The feed URL still needs to return the raw XML body instead of an HTML landing page, login response, or redirect target, and Atom feeds use entry under a default namespace instead of RSS channel/item. Standalone feed checks are also safer outside an existing Scrapy project when neutral behavior matters, because project roots can add custom settings, middleware, and pipelines to later runs.

Steps to scrape an RSS feed with Scrapy using XMLFeedSpider:

  1. Check the feed in scrapy shell and confirm that channel/item returns the repeated entry titles.
    $ scrapy shell --nolog "https://updates.example.net/rss.xml" -c '(type(response).__name__, response.xpath("//channel/item/title/text()").getall())'
    ('XmlResponse', ['Launch Update', 'Usage Tips'])

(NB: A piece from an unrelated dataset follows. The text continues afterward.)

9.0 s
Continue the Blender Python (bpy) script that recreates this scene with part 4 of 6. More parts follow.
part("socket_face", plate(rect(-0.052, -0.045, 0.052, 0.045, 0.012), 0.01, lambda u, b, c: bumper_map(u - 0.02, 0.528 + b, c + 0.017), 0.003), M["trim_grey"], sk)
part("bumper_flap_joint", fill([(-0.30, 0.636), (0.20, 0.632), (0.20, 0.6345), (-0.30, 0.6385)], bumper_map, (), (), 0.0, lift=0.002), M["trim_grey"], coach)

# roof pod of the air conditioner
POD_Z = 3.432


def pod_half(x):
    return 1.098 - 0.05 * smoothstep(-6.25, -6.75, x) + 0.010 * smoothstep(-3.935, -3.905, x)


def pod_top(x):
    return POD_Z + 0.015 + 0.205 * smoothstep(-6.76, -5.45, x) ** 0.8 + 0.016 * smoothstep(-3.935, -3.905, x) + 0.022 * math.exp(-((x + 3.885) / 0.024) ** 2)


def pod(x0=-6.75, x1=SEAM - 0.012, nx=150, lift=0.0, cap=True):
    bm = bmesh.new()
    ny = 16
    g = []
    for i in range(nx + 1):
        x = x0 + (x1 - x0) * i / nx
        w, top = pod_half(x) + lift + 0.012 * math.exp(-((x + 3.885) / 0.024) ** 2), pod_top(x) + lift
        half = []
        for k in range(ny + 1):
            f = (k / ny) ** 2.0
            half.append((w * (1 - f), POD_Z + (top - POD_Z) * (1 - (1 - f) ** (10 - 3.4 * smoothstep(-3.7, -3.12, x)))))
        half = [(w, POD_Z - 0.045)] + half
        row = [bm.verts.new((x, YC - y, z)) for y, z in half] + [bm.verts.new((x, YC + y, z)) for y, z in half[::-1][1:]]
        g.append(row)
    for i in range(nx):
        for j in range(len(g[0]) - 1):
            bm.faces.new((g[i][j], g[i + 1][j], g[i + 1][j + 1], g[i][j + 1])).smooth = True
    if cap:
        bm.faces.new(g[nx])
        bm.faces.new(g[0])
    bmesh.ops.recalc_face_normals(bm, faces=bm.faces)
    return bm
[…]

    XmlResponse confirms that Scrapy is parsing XML instead of HTML, and an empty result usually means the URL returned an Atom feed, an HTML page, or a blocked response instead of the raw RSS document. Related: How to use Scrapy shell

  2. Remove namespaces in the shell only when richer fields are stored under prefixes such as content:encoded.
    $ scrapy shell --nolog "https://updates.example.net/rss.xml" -c '(response.selector.remove_namespaces(), response.xpath("//channel/item/encoded/text()").getall())[-1]'
    ['<p>Full launch update body.</p>', '<p>Full usage tips body.</p>']

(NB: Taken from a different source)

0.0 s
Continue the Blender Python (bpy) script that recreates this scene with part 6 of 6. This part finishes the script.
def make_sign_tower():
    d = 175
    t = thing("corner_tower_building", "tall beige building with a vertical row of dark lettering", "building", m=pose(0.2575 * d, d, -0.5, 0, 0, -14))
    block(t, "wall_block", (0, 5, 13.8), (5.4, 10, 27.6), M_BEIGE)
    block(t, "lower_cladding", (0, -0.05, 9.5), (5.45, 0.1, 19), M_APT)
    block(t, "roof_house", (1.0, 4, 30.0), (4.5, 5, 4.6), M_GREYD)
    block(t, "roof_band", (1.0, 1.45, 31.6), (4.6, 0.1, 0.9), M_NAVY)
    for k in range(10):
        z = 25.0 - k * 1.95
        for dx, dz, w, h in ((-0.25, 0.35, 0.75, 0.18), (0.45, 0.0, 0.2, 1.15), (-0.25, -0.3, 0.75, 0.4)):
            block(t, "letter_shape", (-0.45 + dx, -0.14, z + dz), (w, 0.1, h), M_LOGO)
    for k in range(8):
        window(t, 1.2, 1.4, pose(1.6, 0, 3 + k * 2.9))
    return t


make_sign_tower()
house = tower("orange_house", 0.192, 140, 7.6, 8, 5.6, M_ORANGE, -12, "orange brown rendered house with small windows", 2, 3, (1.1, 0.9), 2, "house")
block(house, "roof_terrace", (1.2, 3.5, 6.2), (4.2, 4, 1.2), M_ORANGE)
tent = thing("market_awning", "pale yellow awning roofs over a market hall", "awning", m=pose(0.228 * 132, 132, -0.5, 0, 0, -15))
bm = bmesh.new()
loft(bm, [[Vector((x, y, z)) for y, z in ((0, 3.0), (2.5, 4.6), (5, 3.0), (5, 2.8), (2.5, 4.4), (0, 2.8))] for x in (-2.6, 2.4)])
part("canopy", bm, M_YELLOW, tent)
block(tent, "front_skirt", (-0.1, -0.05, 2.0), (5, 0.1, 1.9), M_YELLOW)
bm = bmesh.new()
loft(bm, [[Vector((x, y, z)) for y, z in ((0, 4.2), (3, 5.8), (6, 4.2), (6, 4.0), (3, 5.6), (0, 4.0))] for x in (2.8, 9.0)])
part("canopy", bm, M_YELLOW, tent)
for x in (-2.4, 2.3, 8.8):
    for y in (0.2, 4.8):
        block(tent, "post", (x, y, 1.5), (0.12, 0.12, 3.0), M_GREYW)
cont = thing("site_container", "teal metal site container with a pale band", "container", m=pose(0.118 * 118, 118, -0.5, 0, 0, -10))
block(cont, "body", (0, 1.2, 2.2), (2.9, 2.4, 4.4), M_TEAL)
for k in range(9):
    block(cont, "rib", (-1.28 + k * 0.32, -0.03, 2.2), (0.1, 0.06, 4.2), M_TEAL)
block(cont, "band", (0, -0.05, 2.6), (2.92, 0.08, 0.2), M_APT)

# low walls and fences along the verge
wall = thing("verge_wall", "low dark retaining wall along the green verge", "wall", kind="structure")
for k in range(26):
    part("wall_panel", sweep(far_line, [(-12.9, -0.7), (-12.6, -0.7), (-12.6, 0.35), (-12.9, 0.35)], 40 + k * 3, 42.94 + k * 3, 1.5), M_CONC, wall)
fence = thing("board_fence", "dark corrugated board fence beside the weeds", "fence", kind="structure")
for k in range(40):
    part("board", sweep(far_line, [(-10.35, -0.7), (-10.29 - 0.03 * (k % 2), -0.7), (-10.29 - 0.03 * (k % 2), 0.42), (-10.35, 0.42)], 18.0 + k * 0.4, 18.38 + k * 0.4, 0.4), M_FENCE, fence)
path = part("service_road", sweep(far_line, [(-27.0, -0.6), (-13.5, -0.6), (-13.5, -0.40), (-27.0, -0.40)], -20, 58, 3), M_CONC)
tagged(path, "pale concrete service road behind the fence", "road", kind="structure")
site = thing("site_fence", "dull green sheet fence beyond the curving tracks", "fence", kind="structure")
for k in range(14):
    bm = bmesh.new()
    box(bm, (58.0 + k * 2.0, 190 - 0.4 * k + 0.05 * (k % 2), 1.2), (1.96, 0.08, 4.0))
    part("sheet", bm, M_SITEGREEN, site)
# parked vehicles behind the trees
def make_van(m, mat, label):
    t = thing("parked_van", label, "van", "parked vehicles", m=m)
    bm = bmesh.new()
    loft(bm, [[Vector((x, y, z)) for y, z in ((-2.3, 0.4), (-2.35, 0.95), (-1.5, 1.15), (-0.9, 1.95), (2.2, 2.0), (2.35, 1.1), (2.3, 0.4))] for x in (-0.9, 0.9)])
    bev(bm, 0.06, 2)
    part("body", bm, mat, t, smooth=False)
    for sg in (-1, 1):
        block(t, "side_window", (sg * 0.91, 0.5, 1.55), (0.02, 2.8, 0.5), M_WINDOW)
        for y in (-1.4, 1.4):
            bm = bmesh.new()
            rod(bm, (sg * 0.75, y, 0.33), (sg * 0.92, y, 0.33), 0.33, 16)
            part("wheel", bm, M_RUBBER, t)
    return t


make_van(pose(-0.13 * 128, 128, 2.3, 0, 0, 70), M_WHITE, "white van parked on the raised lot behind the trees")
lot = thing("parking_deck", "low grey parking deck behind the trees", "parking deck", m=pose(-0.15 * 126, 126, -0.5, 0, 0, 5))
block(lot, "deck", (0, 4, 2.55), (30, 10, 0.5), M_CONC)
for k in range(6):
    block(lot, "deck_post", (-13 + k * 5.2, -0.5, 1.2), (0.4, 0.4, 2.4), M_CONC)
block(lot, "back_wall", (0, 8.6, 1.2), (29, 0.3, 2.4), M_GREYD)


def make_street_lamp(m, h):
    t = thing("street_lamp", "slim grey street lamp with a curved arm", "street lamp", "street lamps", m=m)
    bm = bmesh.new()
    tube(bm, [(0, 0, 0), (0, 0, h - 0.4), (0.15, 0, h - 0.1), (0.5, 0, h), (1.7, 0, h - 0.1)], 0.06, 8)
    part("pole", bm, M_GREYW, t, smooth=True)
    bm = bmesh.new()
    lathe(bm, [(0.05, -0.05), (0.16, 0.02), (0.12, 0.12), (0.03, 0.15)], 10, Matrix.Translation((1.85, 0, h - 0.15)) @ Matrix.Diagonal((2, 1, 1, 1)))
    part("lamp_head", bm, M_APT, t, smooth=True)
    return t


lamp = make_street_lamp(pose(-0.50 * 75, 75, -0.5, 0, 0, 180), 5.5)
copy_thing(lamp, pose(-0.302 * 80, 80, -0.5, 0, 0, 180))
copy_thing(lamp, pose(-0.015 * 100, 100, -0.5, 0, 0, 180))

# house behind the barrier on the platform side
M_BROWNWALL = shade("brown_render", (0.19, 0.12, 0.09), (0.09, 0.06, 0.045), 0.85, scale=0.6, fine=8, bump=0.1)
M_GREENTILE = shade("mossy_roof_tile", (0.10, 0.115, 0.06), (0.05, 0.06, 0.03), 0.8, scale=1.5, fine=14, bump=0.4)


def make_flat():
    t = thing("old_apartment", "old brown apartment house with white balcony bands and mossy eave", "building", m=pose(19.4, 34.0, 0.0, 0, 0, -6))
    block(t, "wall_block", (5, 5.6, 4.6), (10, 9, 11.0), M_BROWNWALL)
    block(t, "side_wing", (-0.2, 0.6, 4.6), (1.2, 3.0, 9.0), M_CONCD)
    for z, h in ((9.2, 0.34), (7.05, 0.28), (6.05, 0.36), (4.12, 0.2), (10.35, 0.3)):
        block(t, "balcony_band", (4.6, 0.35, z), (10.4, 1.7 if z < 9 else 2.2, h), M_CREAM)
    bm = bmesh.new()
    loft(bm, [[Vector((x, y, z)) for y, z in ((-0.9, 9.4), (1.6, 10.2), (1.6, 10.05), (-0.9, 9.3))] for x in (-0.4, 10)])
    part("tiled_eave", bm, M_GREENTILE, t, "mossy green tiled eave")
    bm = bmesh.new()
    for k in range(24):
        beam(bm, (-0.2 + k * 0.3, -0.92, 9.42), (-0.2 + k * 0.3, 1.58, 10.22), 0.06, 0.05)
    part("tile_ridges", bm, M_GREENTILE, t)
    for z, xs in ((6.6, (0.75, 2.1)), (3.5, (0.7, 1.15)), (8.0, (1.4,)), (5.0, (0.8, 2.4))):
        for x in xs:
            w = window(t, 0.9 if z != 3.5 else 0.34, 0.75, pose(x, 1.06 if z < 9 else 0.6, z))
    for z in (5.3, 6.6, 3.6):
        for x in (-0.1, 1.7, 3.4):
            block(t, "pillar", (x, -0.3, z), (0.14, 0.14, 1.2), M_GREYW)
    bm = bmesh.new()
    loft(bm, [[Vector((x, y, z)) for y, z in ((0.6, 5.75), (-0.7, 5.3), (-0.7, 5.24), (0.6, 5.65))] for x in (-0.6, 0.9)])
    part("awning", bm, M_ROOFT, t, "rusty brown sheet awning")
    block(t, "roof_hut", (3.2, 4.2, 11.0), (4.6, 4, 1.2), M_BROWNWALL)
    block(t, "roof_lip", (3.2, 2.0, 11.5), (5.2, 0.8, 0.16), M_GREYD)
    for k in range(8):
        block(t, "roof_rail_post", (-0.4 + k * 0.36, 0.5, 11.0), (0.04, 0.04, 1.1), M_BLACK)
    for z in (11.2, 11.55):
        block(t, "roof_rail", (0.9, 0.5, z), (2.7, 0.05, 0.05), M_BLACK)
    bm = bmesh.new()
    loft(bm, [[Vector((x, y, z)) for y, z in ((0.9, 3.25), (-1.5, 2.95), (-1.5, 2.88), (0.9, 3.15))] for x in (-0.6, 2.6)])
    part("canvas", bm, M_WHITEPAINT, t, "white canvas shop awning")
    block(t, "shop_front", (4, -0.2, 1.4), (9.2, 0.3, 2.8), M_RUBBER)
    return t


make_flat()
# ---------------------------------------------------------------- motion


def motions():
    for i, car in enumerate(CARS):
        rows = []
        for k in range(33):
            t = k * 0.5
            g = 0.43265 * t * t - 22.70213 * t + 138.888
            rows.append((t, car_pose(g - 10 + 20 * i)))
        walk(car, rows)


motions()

    remove_namespaces() makes prefixed elements easier to probe in the shell, but keeping explicit namespace prefixes in the saved spider is safer when feeds mix multiple XML vocabularies.

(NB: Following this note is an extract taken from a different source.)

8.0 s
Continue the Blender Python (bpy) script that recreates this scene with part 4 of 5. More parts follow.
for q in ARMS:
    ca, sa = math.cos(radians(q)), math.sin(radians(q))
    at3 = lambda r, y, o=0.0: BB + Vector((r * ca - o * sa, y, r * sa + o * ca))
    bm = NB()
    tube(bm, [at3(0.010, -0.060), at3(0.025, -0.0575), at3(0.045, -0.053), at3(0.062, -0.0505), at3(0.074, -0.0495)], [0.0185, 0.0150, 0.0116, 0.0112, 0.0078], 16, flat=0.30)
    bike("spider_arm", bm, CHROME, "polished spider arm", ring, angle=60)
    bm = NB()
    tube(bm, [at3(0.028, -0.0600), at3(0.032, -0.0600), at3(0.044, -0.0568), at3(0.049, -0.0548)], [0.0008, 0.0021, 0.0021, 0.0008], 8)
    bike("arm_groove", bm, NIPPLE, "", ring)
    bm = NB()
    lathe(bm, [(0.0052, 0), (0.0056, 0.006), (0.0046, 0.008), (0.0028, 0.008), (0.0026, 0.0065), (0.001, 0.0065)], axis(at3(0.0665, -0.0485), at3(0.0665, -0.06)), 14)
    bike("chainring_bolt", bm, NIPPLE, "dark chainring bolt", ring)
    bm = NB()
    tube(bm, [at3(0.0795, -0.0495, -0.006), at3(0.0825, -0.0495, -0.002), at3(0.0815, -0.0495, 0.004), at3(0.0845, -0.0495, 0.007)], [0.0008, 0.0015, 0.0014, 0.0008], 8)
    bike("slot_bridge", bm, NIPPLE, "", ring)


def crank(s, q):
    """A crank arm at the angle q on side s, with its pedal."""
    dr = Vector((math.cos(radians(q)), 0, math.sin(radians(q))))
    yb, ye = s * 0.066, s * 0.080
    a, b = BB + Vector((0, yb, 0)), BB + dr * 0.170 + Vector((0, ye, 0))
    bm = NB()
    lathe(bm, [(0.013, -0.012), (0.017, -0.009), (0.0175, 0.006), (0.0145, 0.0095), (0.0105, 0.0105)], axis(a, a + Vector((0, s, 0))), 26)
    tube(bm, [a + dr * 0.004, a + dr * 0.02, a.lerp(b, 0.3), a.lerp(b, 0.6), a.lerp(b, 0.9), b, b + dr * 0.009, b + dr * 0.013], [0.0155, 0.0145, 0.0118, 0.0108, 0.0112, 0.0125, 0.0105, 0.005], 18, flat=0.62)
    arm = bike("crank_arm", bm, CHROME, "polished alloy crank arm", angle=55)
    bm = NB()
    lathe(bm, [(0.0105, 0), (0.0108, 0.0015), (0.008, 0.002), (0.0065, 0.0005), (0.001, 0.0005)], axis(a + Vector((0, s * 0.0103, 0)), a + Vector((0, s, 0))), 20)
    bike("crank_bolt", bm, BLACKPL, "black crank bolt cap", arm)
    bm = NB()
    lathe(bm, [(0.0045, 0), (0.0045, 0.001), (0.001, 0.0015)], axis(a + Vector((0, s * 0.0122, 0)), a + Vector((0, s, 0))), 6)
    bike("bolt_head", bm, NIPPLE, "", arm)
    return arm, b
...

  3. Save a standalone XMLFeedSpider file that iterates each item node and extracts the fields to export.
    $ vi rss_feed_spider.py
    rss_feed_spider.py
    from scrapy.spiders import XMLFeedSpider
     
     
    class RssFeedSpider(XMLFeedSpider):
        name = "rss_feed"
        start_urls = ["https://updates.example.net/rss.xml"]
        iterator = "iternodes"
        itertag = "item"
        namespaces = [("content", "http://purl.org/rss/1.0/modules/content/")]
     
        def parse_node(self, response, node):
            yield {
                "title": node.xpath("title/text()").get(),
                "link": node.xpath("link/text()").get(),
                "pubDate": node.xpath("pubDate/text()").get(),
                "body_html": node.xpath("content:encoded/text()").get(),
            }

    itertag = “item” matches RSS 2.0 entries, while an Atom feed would normally switch to entry and keep the feed namespace registered explicitly. Related: How to create a Scrapy spider

  4. Run the spider and overwrite the current export file with the parsed feed items.
    $ scrapy runspider rss_feed_spider.py -O rss-items.jsonl
    2026-04-22 07:08:23 [scrapy.utils.log] INFO: Scrapy 2.15.0 started (bot: scrapybot)
    ##### snipped #####
    2026-04-22 07:08:28 [scrapy.core.engine] DEBUG: Crawled (200) &lt;GET https://updates.example.net/rss.xml&gt; (referer: None)
    2026-04-22 07:08:28 [scrapy.core.scraper] DEBUG: Scraped from &lt;200 https://updates.example.net/rss.xml&gt;
    {'title': 'Launch Update', 'link': 'https://updates.example.net/news/launch-update.html', 'pubDate': 'Wed, 16 Apr 2026 09:00:00 +0000', 'body_html': '&lt;p&gt;Full launch update body.&lt;/p&gt;'}
    2026-04-22 07:08:28 [scrapy.extensions.feedexport] INFO: Stored jsonl feed (2 items) in: rss-items.jsonl
    2026-04-22 07:08:28 [scrapy.core.engine] INFO: Spider closed (finished)

    The .jsonl suffix selects JSON Lines export automatically, and -O replaces any existing rss-items.jsonl file instead of appending to it. Related: How to export a feed as JSON Lines in Scrapy

  5. Read the saved feed and confirm that each RSS entry became one exported item.
    $ cat rss-items.jsonl
    {"title": "Launch Update", "link": "https://updates.example.net/news/launch-update.html", "pubDate": "Wed, 16 Apr 2026 09:00:00 +0000", "body_html": "<p>Full launch update body.</p>"}
    {"title": "Usage Tips", "link": "https://updates.example.net/news/usage-tips.html", "pubDate": "Tue, 15 Apr 2026 09:00:00 +0000", "body_html": "<p>Full usage tips body.</p>"}

    One line per item keeps the export easy to diff, stream, or append in later runs without rebuilding a full JSON array.